→ **Stated problem**
Quote the listing below in full and exactly as written, but omit every picture.

→ **Data excerpt**
## Start
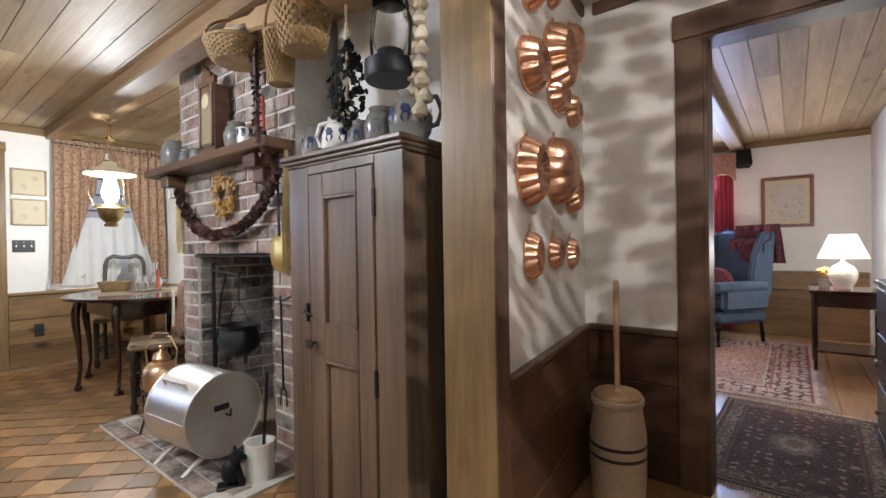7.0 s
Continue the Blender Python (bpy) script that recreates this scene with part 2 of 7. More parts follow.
# ---- lamps of the place, and added unseen fill lamps ----
WARM = (1.0, 0.87, 0.69)
NEUTRAL = (1.0, 0.93, 0.82)
lamp("sconce_bulb", -1.12, 1.91, 1.70, 4.8, WARM, 0.012)
lamp("sconce_bulb", 0.80, 1.91, 1.70, 4.8, WARM, 0.012)
# fill lamp added on the unseen south wall to brighten the mural
lamp("sconce_bulb", -0.75, -1.9, 1.70, 52, WARM, 0.012)
lamp("lantern_bulb", -0.61, 3.65, 1.87, 58, (1.0, 0.85, 0.68), 0.0008)
lamp("alcove_bulb", 1.0, 2.7, 2.12, 18, NEUTRAL, 0.06)
lamp("oil_lamp_bulb", -5.28, 4.345, 1.60, 58, (1.0, 0.92, 0.79), 0.035)
# added fill lamp, set where it brightens the chimney and cupboard
lamp("globe_bulb", -3.3, 2.7, 2.1, 100, (1.0, 0.95, 0.86), 0.1)
area("strip_light", (-6.38, 2.40, 1.315), (-6.38, 2.40, 0), 0.05, 0.5, 3.5, (1.0, 0.95, 0.85))
area("strip_light", (-6.38, 1.10, 1.315), (-6.38, 1.10, 0), 0.05, 0.3, 2.5, (1.0, 0.95, 0.85))
area("strip_light", (-5.6, 0.80, 1.315), (-5.6, 0.80, 0), 1.1, 0.05, 5, (1.0, 0.95, 0.85))
area("sink_light", (-6.40, 1.655, 2.10), (-6.40, 1.655, 0), 0.1, 0.4, 4, (1.0, 0.84, 0.5))
lamp("table_lamp_bulb", -0.58, 8.2, 1.02, 14, (1.0, 0.88, 0.7), 0.05)
lamp("table_lamp_bulb", -1.78, 7.8, 1.05, 9, (1.0, 0.75, 0.55), 0.05)
area("window_daylight", (-1.78, 9.58, 1.3), (-1.78, 6, 1.0), 0.5, 1.1, 60, (0.74, 0.78, 1.0))
area("window_daylight", (-6.605, 1.75, 1.56), (-4, 1.75, 1.2), 0.6, 0.9, 52, (0.72, 0.8, 1.0))

# ---- the large structure ----
Z_D, Z_H, Z_K, Z_L = 2.36, 2.285, 2.30, 2.27     # ceilings: dining room, hall, kitchen, living room


def wall_with_holes(name, axis, at, thick, a0, a1, z1, holes, material, label, z0=-0.05):
    """A wall along x or y from a0 to a1, with holes (a, b, z0, z1) cut right through it."""
    bm = B()

    def piece(p, q, lo, hi):
        if q - p < 1e-4 or hi - lo < 1e-4:
            return
        if axis == "x":
            box(bm, p, q, at, at + thick, lo, hi)
        else:
            box(bm, at, at + thick, p, q, lo, hi)
    cur = a0
    for p, q, lo, hi in sorted(holes):
        piece(cur, p, z0, z1)
        piece(p, q, z0, lo)
        piece(p, q, hi, z1)
        cur = q
    piece(cur, a1, z0, z1)
    return setting(name, bm, material, label, "wall")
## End
→ **Task result**
7.0 s
Continue the Blender Python (bpy) script that recreates this scene with part 2 of 7. More parts follow.
# ---- lamps of the place, and added unseen fill lamps ----
WARM = (1.0, 0.87, 0.69)
NEUTRAL = (1.0, 0.93, 0.82)
lamp("sconce_bulb", -1.12, 1.91, 1.70, 4.8, WARM, 0.012)
lamp("sconce_bulb", 0.80, 1.91, 1.70, 4.8, WARM, 0.012)
# fill lamp added on the unseen south wall to brighten the mural
lamp("sconce_bulb", -0.75, -1.9, 1.70, 52, WARM, 0.012)
lamp("lantern_bulb", -0.61, 3.65, 1.87, 58, (1.0, 0.85, 0.68), 0.0008)
lamp("alcove_bulb", 1.0, 2.7, 2.12, 18, NEUTRAL, 0.06)
lamp("oil_lamp_bulb", -5.28, 4.345, 1.60, 58, (1.0, 0.92, 0.79), 0.035)
# added fill lamp, set where it brightens the chimney and cupboard
lamp("globe_bulb", -3.3, 2.7, 2.1, 100, (1.0, 0.95, 0.86), 0.1)
area("strip_light", (-6.38, 2.40, 1.315), (-6.38, 2.40, 0), 0.05, 0.5, 3.5, (1.0, 0.95, 0.85))
area("strip_light", (-6.38, 1.10, 1.315), (-6.38, 1.10, 0), 0.05, 0.3, 2.5, (1.0, 0.95, 0.85))
area("strip_light", (-5.6, 0.80, 1.315), (-5.6, 0.80, 0), 1.1, 0.05, 5, (1.0, 0.95, 0.85))
area("sink_light", (-6.40, 1.655, 2.10), (-6.40, 1.655, 0), 0.1, 0.4, 4, (1.0, 0.84, 0.5))
lamp("table_lamp_bulb", -0.58, 8.2, 1.02, 14, (1.0, 0.88, 0.7), 0.05)
lamp("table_lamp_bulb", -1.78, 7.8, 1.05, 9, (1.0, 0.75, 0.55), 0.05)
area("window_daylight", (-1.78, 9.58, 1.3), (-1.78, 6, 1.0), 0.5, 1.1, 60, (0.74, 0.78, 1.0))
area("window_daylight", (-6.605, 1.75, 1.56), (-4, 1.75, 1.2), 0.6, 0.9, 52, (0.72, 0.8, 1.0))

# ---- the large structure ----
Z_D, Z_H, Z_K, Z_L = 2.36, 2.285, 2.30, 2.27     # ceilings: dining room, hall, kitchen, living room


def wall_with_holes(name, axis, at, thick, a0, a1, z1, holes, material, label, z0=-0.05):
    """A wall along x or y from a0 to a1, with holes (a, b, z0, z1) cut right through it."""
    bm = B()

    def piece(p, q, lo, hi):
        if q - p < 1e-4 or hi - lo < 1e-4:
            return
        if axis == "x":
            box(bm, p, q, at, at + thick, lo, hi)
        else:
            box(bm, at, at + thick, p, q, lo, hi)
    cur = a0
    for p, q, lo, hi in sorted(holes):
        piece(cur, p, z0, z1)
        piece(p, q, z0, lo)
        piece(p, q, hi, z1)
        cur = q
    piece(cur, a1, z0, z1)
    return setting(name, bm, material, label, "wall")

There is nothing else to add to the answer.